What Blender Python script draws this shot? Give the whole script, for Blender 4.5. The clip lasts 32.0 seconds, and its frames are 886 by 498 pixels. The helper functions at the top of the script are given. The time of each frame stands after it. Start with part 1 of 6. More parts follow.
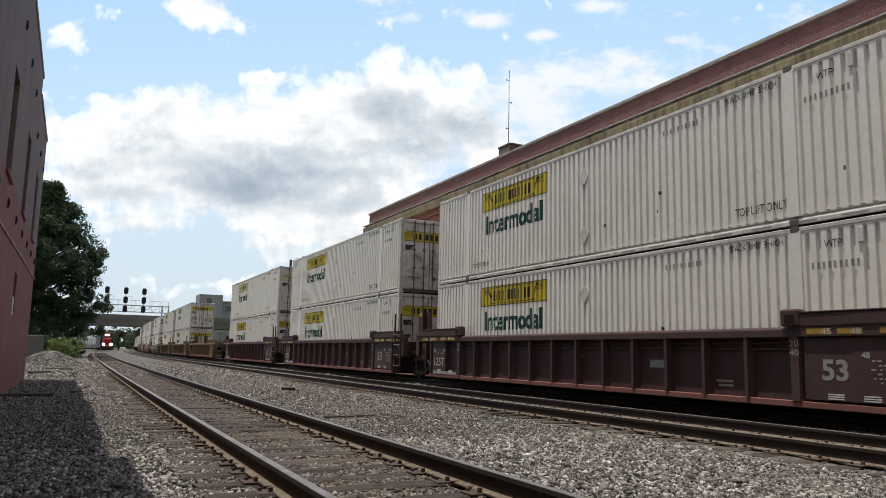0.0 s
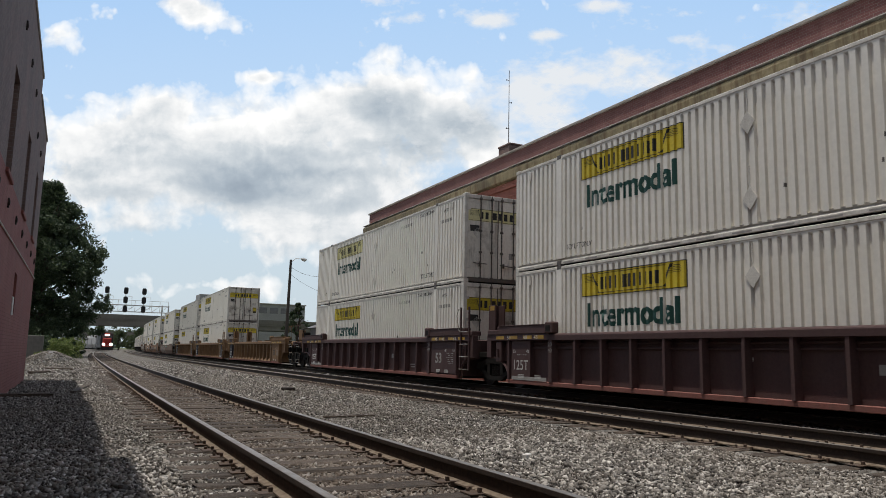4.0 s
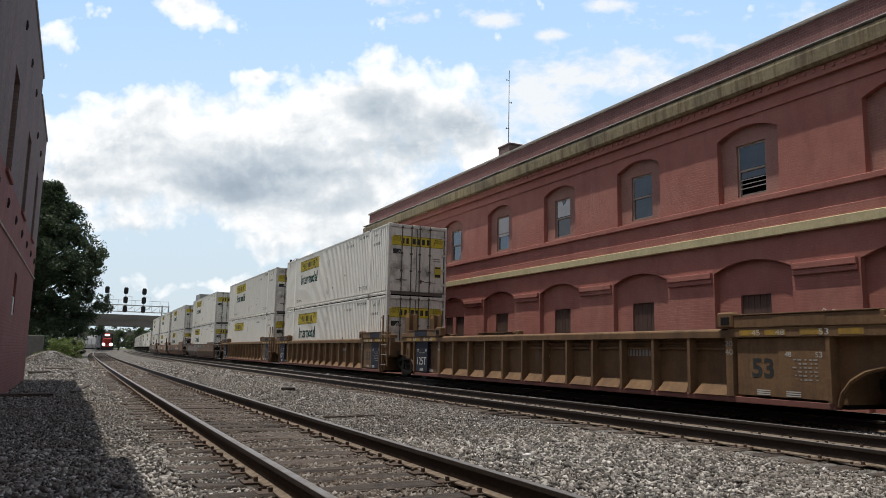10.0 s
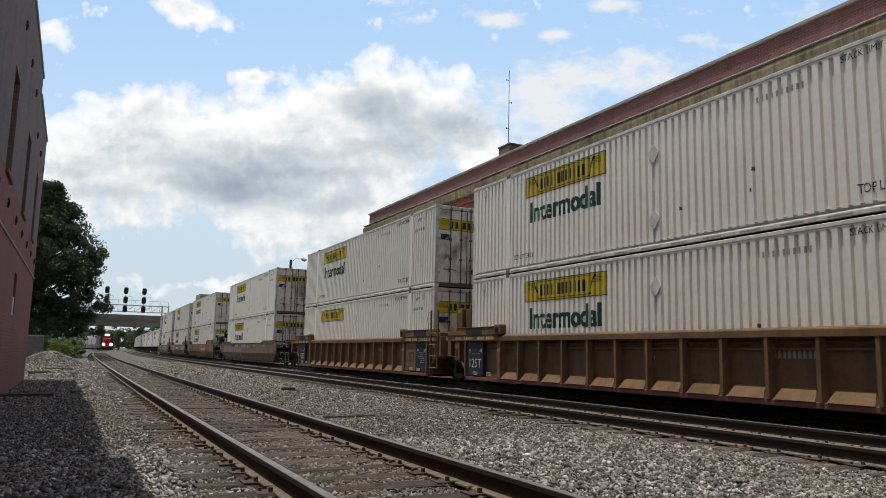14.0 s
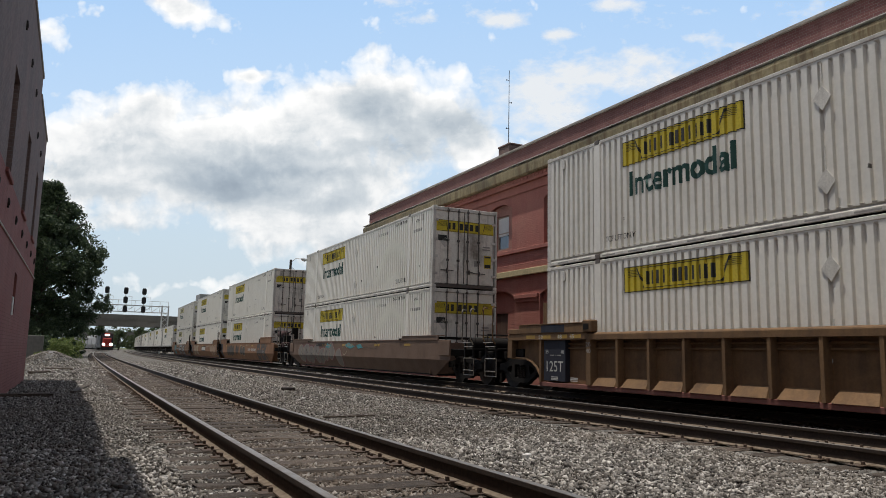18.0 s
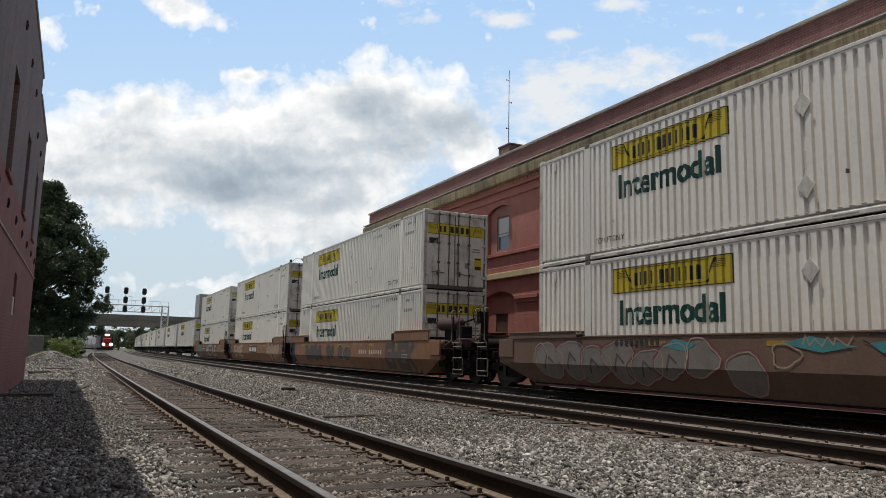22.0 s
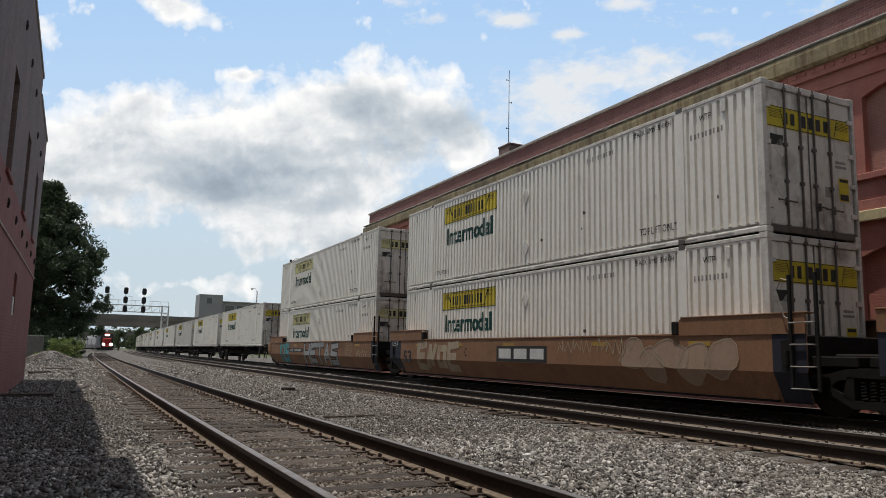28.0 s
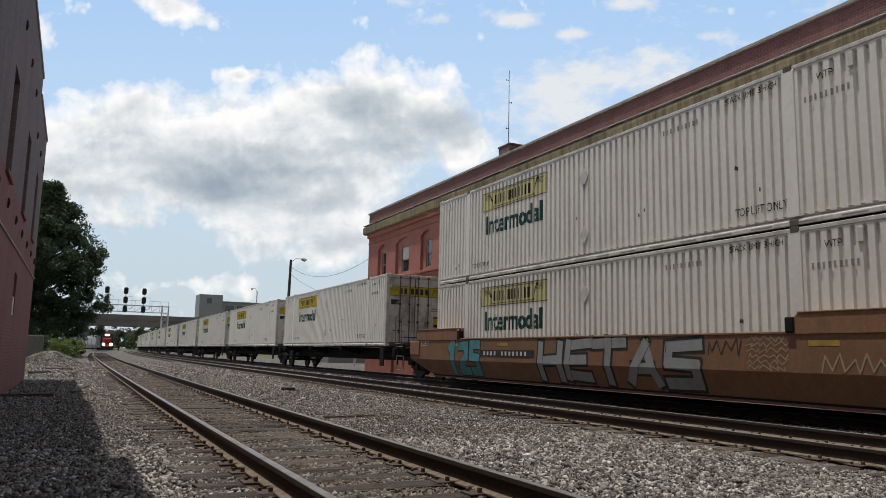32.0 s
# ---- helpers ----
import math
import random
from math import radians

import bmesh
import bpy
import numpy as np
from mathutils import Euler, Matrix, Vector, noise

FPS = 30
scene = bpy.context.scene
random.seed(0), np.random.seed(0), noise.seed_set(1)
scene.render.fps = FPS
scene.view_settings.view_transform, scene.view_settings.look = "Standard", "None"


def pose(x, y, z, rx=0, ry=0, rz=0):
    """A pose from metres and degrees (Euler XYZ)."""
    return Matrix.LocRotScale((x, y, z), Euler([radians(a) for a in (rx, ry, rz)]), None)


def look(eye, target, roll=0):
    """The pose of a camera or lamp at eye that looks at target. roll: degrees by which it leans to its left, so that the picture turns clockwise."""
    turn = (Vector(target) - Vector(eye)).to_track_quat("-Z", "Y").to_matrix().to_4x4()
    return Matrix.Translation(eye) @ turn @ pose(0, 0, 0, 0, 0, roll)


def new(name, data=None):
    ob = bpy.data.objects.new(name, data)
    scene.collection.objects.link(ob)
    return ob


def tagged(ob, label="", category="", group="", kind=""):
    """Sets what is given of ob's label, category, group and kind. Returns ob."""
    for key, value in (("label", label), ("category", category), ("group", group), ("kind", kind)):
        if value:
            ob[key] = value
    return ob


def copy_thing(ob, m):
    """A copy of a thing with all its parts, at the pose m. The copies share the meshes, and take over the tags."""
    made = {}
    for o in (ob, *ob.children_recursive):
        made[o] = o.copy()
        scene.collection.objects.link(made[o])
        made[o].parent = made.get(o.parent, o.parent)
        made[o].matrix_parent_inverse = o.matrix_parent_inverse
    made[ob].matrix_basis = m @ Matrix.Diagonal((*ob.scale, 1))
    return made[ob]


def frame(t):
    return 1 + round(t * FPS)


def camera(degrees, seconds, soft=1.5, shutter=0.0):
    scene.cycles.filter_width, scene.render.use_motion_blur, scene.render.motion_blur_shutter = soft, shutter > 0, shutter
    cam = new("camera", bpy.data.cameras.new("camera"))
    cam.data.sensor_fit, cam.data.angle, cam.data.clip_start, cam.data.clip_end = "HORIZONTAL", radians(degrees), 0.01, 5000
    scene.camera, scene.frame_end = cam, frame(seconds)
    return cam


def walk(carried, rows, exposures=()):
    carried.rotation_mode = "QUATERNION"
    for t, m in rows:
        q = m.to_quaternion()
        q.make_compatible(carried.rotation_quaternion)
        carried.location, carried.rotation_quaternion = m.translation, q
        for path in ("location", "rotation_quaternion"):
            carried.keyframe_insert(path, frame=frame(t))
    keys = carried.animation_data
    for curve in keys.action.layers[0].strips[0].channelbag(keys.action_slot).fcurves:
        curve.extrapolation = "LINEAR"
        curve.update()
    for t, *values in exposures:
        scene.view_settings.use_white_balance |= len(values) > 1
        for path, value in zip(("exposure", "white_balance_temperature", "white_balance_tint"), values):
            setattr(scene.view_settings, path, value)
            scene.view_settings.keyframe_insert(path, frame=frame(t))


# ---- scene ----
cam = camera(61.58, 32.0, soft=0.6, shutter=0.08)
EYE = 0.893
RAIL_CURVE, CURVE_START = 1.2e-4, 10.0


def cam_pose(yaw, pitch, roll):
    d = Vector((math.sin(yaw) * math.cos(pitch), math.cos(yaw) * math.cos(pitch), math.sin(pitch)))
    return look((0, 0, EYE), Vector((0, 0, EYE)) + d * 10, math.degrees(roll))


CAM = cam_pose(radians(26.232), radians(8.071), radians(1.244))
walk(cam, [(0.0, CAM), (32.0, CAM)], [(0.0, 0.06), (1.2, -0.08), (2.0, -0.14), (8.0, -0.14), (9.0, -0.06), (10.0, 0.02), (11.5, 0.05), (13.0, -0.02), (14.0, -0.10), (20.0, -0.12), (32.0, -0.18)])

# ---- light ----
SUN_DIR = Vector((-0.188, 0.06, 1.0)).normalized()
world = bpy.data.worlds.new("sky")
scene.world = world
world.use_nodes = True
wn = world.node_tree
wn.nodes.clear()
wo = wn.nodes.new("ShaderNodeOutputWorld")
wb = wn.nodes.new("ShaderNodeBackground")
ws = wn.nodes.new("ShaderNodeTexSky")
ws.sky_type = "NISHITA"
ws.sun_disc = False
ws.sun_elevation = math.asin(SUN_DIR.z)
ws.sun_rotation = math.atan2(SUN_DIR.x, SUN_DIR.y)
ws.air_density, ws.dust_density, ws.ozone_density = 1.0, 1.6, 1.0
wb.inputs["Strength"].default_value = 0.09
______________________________
Your instructions
Reproduce the material above from its first line through the line containing "shutter > 0, shutter", both ends included, and skip every picture.

Response below
What Blender Python script draws this shot? Give the whole script, for Blender 4.5. The clip lasts 32.0 seconds, and its frames are 886 by 498 pixels. The helper functions at the top of the script are given. The time of each frame stands after it. Start with part 1 of 6. More parts follow.
0.0 s
4.0 s
10.0 s
14.0 s
18.0 s
22.0 s
28.0 s
32.0 s
# ---- helpers ----
import math
import random
from math import radians

import bmesh
import bpy
import numpy as np
from mathutils import Euler, Matrix, Vector, noise

FPS = 30
scene = bpy.context.scene
random.seed(0), np.random.seed(0), noise.seed_set(1)
scene.render.fps = FPS
scene.view_settings.view_transform, scene.view_settings.look = "Standard", "None"


def pose(x, y, z, rx=0, ry=0, rz=0):
    """A pose from metres and degrees (Euler XYZ)."""
    return Matrix.LocRotScale((x, y, z), Euler([radians(a) for a in (rx, ry, rz)]), None)


def look(eye, target, roll=0):
    """The pose of a camera or lamp at eye that looks at target. roll: degrees by which it leans to its left, so that the picture turns clockwise."""
    turn = (Vector(target) - Vector(eye)).to_track_quat("-Z", "Y").to_matrix().to_4x4()
    return Matrix.Translation(eye) @ turn @ pose(0, 0, 0, 0, 0, roll)


def new(name, data=None):
    ob = bpy.data.objects.new(name, data)
    scene.collection.objects.link(ob)
    return ob


def tagged(ob, label="", category="", group="", kind=""):
    """Sets what is given of ob's label, category, group and kind. Returns ob."""
    for key, value in (("label", label), ("category", category), ("group", group), ("kind", kind)):
        if value:
            ob[key] = value
    return ob


def copy_thing(ob, m):
    """A copy of a thing with all its parts, at the pose m. The copies share the meshes, and take over the tags."""
    made = {}
    for o in (ob, *ob.children_recursive):
        made[o] = o.copy()
        scene.collection.objects.link(made[o])
        made[o].parent = made.get(o.parent, o.parent)
        made[o].matrix_parent_inverse = o.matrix_parent_inverse
    made[ob].matrix_basis = m @ Matrix.Diagonal((*ob.scale, 1))
    return made[ob]


def frame(t):
    return 1 + round(t * FPS)


def camera(degrees, seconds, soft=1.5, shutter=0.0):
    scene.cycles.filter_width, scene.render.use_motion_blur, scene.render.motion_blur_shutter = soft, shutter > 0, shutter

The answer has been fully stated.